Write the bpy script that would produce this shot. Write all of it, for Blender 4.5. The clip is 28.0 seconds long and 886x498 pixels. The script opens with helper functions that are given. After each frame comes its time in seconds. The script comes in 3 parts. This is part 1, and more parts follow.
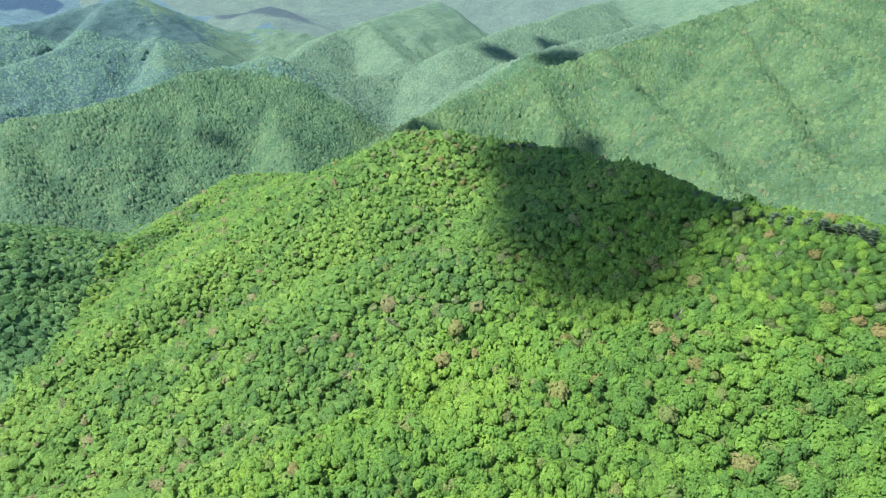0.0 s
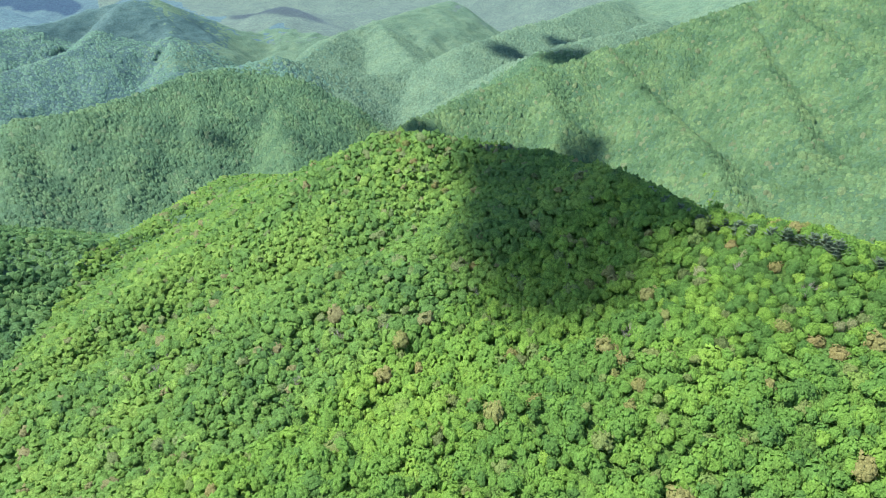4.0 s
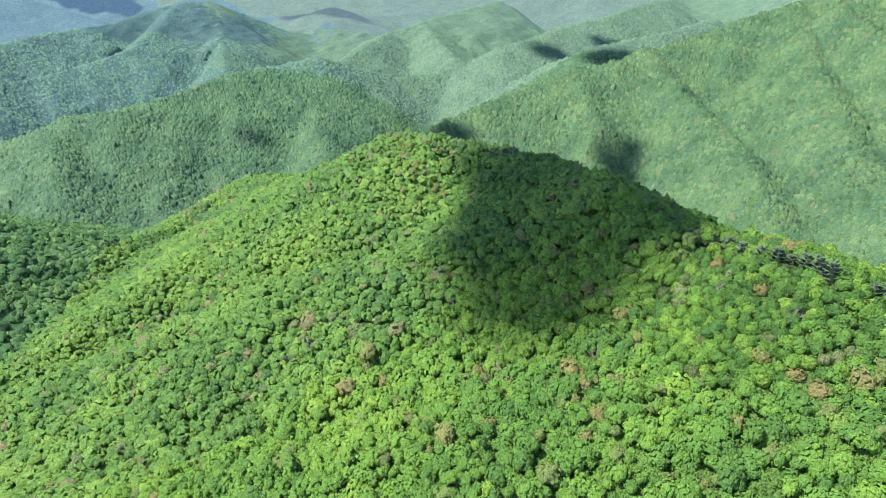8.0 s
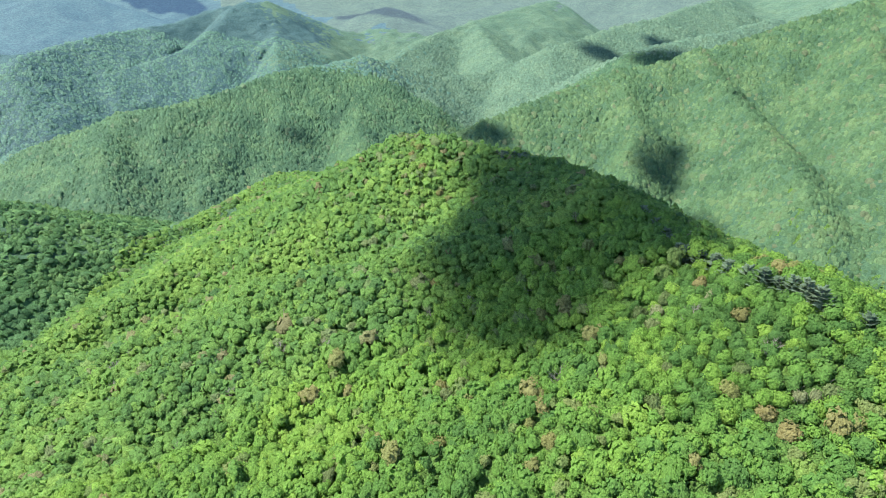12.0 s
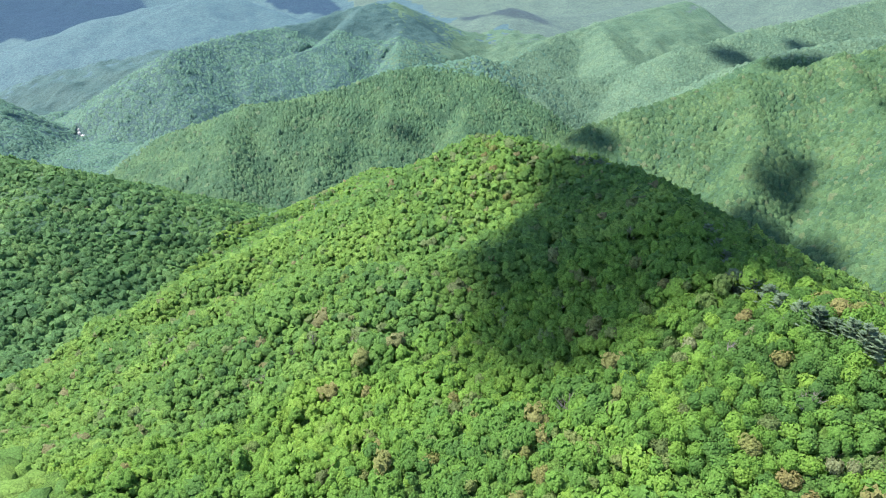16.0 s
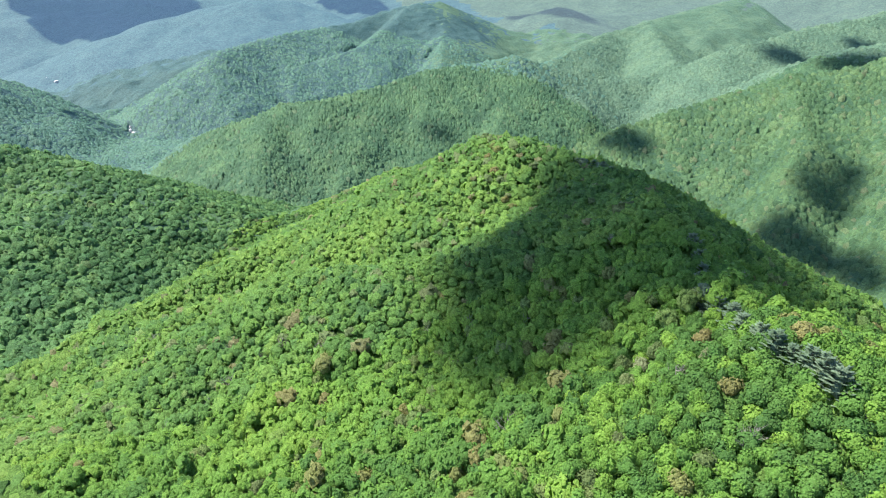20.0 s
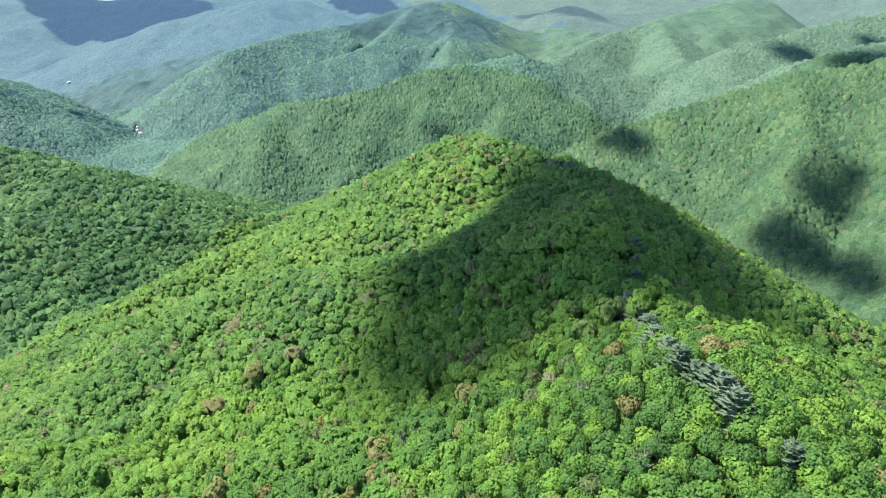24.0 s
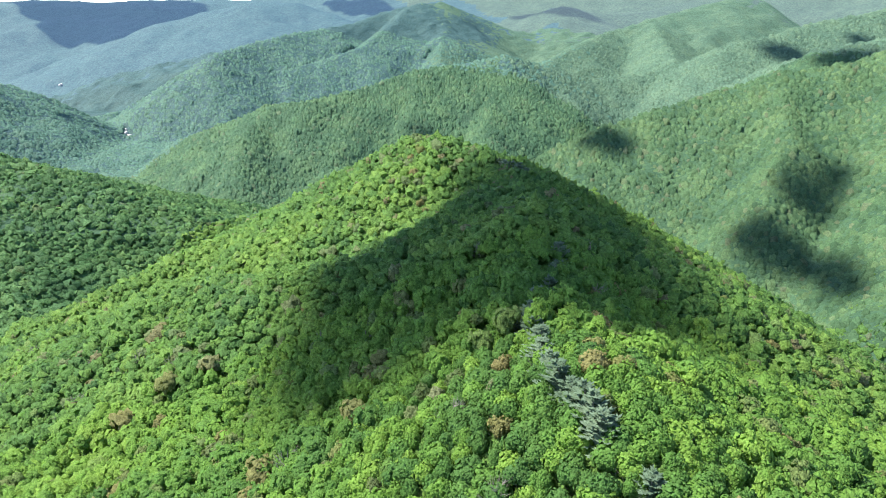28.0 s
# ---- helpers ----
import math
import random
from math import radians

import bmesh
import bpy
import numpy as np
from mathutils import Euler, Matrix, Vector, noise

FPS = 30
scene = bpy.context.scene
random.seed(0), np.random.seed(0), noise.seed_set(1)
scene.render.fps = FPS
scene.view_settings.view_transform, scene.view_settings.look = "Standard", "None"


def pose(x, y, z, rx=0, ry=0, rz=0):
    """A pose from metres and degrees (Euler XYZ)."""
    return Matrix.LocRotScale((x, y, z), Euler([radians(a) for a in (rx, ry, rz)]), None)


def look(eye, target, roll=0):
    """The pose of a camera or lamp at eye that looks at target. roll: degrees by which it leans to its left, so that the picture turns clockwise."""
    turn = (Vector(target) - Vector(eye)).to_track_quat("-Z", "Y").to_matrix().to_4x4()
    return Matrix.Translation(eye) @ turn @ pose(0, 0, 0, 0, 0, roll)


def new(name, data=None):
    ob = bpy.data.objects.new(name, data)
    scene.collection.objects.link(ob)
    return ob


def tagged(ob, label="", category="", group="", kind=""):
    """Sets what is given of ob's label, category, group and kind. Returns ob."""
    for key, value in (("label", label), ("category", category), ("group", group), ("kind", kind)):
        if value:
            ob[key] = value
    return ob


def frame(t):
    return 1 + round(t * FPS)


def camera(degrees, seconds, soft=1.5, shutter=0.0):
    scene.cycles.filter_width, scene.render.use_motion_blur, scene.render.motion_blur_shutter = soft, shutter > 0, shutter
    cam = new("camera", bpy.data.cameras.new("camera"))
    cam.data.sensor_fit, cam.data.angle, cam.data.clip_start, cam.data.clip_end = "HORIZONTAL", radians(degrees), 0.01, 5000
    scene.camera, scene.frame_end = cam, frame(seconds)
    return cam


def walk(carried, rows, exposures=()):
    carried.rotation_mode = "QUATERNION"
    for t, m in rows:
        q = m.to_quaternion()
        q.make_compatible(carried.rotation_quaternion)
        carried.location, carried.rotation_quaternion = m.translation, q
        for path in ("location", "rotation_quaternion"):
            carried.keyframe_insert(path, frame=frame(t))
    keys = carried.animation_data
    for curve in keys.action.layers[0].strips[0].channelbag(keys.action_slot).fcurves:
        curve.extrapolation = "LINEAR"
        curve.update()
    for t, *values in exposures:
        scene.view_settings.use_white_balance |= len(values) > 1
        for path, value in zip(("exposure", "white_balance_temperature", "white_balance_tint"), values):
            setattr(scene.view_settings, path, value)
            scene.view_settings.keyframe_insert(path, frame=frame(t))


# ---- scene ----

* [What to produce]
Go through the listing above and pull out each line containing the word "roll".

* [Task response]
def look(eye, target, roll=0):
    """The pose of a camera or lamp at eye that looks at target. roll: degrees by which it leans to its left, so that the picture turns clockwise."""
    return Matrix.Translation(eye) @ turn @ pose(0, 0, 0, 0, 0, roll)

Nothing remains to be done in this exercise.